I will be baking bread, just taking a break from the 108 Bread project. Tradition stands in the way, though only for a few weeks. My personal ritual is to start cleaning the minute that the Jewish holiday of Purim is over, which is now, which means angst, planning, scrubbing, and dusting until the holiday of Passover begins. Oh and shopping for items we only eat during Passover or which are bread related, such as mayonnaise, and, in my house, require a crappy mass-produced kosher supermarket replacement that often gets tossed after the holiday.
Not enough time for maintaining a chametz-related - Hebrew word meaning leavened - blog.
Zero bread - but just for a week
Now the central culinary aspect of the week-long festival is the absence of bread, any bread-like product, and, for many Jews, a whole list of other foods. I won't go into details; otherwise this post would become a PhD thesis. All leavened products and crumbs - hence the spring cleaning - are out, unless I have banished them to a sealed closet or cabinet.
As bread #89 will be a matzo and I do not eat matzo between Purim and the start of Passover, I will delay this next venture. I want the first taste of matzo during the first Passover seder to taste special; it's not law, it's mishegas (a Yiddish word for a kind pf personal craziness). Also, I would like to use my very chametz-related baking stone, which would render the home-baked matzo so unkosher for Passover that even the dog would refuse to eat it on the holiday and cause him to scream out about a complete sacrilege being committed. He would probably scream with a Yiddish accent, a la any older Brooklyn person or Bernie Sanders.

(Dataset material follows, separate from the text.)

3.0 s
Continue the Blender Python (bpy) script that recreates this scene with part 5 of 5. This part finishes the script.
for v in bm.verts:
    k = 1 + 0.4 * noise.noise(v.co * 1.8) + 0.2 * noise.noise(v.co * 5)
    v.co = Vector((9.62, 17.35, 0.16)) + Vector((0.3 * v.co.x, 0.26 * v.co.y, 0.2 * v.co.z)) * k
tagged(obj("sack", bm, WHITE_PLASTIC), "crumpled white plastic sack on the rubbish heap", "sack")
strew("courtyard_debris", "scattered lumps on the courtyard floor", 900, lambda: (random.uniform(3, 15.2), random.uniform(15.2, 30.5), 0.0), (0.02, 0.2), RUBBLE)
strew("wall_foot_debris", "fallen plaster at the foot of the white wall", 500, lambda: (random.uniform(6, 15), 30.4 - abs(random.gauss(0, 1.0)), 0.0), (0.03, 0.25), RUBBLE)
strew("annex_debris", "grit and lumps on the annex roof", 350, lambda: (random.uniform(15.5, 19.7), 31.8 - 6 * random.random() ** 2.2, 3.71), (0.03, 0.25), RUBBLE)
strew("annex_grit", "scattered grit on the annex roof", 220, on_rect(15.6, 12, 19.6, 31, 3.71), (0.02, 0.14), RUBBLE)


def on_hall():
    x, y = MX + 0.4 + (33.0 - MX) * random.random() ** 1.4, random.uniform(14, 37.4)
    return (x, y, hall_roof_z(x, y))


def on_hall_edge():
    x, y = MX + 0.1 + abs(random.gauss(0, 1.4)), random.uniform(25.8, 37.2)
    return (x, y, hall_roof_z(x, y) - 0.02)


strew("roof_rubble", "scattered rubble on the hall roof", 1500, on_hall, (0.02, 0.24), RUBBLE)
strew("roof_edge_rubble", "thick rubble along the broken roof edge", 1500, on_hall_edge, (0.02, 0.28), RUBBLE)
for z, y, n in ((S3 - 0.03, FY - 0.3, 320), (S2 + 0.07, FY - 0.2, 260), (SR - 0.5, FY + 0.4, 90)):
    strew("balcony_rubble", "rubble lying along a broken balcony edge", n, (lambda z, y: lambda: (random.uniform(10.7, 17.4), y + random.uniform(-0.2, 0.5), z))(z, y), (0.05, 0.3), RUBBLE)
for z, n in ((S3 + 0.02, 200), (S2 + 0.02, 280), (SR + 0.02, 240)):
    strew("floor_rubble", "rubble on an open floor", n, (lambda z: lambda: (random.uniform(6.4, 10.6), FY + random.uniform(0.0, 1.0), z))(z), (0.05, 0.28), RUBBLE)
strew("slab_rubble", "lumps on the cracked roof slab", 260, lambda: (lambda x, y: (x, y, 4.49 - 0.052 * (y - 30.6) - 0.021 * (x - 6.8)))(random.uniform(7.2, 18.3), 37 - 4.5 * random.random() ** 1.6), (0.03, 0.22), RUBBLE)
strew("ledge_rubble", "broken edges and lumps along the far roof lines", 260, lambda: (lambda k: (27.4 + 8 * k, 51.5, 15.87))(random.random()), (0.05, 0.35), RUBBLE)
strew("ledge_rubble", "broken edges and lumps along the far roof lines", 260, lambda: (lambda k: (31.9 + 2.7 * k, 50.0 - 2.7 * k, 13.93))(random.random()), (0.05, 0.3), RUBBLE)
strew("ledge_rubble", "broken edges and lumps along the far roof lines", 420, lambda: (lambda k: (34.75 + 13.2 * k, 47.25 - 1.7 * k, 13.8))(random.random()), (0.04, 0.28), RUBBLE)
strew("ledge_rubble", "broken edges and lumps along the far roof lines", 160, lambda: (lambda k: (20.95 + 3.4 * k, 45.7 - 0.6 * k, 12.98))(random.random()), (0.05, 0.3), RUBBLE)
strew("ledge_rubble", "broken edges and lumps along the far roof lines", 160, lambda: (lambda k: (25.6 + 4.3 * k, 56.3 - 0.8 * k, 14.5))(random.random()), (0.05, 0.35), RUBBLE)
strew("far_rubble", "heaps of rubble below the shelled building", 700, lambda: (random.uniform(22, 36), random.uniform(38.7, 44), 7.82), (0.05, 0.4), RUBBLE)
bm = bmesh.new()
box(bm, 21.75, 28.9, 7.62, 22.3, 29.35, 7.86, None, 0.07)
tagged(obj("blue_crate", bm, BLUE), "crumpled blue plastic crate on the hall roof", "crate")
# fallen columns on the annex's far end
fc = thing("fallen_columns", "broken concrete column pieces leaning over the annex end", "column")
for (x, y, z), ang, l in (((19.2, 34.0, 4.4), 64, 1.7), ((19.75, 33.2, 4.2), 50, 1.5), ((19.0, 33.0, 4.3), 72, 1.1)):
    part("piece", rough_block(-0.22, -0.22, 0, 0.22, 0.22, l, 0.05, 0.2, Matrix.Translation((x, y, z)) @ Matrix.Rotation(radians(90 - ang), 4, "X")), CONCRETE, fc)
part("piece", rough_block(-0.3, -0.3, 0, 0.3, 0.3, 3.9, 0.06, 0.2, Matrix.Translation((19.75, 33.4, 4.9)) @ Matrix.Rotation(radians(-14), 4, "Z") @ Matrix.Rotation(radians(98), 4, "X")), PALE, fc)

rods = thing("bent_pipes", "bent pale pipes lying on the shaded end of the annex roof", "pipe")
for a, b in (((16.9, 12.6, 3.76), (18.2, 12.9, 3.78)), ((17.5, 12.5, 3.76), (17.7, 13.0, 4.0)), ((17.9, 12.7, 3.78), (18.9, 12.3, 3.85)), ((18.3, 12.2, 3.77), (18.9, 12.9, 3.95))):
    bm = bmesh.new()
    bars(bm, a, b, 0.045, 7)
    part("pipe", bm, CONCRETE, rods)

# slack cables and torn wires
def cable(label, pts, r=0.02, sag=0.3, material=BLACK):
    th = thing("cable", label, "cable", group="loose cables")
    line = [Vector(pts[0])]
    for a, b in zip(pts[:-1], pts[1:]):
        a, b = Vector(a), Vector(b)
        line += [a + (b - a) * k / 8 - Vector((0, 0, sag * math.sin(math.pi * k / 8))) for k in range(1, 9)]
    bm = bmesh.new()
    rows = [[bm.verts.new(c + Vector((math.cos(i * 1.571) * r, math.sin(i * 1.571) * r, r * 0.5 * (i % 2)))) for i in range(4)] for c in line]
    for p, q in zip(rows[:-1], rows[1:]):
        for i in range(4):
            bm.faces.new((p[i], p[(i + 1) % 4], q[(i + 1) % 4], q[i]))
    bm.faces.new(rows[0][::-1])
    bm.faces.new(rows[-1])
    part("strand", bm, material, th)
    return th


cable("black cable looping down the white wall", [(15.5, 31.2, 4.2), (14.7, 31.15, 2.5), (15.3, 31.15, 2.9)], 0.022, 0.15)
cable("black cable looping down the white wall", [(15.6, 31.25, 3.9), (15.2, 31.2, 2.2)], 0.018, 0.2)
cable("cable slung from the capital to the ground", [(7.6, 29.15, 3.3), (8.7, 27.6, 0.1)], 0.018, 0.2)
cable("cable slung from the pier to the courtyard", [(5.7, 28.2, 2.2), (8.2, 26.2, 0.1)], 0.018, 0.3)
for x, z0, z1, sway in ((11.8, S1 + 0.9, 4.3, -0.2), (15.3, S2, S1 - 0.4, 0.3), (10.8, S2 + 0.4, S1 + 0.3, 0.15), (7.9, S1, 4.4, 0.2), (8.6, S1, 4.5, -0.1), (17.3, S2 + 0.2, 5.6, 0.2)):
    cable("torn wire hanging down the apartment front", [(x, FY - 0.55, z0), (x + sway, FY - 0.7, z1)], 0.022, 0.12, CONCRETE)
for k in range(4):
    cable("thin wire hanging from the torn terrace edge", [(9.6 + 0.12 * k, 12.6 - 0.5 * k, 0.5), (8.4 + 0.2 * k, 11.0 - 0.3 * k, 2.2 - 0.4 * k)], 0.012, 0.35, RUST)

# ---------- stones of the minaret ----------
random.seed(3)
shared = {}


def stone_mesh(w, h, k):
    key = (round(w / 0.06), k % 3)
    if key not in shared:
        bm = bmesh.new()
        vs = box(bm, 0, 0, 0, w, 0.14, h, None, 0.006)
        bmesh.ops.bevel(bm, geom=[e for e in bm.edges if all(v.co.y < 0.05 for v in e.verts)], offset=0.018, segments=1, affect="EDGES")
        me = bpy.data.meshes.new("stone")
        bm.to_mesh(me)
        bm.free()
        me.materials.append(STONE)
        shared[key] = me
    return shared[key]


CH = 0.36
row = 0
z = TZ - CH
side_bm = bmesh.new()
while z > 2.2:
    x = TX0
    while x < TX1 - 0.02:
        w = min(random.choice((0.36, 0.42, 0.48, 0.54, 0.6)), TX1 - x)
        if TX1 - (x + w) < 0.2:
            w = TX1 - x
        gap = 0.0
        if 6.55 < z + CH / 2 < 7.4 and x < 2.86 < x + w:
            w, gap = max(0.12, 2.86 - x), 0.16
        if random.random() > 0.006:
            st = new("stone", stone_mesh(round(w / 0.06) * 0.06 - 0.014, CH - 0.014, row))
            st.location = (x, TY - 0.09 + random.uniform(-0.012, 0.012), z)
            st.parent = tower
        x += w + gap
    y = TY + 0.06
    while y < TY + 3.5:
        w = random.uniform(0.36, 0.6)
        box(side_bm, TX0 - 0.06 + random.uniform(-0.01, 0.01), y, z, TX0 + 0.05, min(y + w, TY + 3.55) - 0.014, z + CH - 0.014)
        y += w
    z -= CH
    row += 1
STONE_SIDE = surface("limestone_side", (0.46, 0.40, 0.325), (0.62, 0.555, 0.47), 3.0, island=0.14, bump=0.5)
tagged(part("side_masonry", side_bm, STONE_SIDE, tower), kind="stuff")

Curiously enough, this respite also allows me to procrastinate a bit more for the last 18 breads of the 108 bread project, the challah quest. I promise to complete this and get onto other possibilities, like selling bread, or teaching bread baking, or writing a book about bread baking from the perspective of someone who lives a normal life, fantasizes about bakeries, but really is not fit for the uber-organized requirements of the baker life, such as getting up before 7 a.m.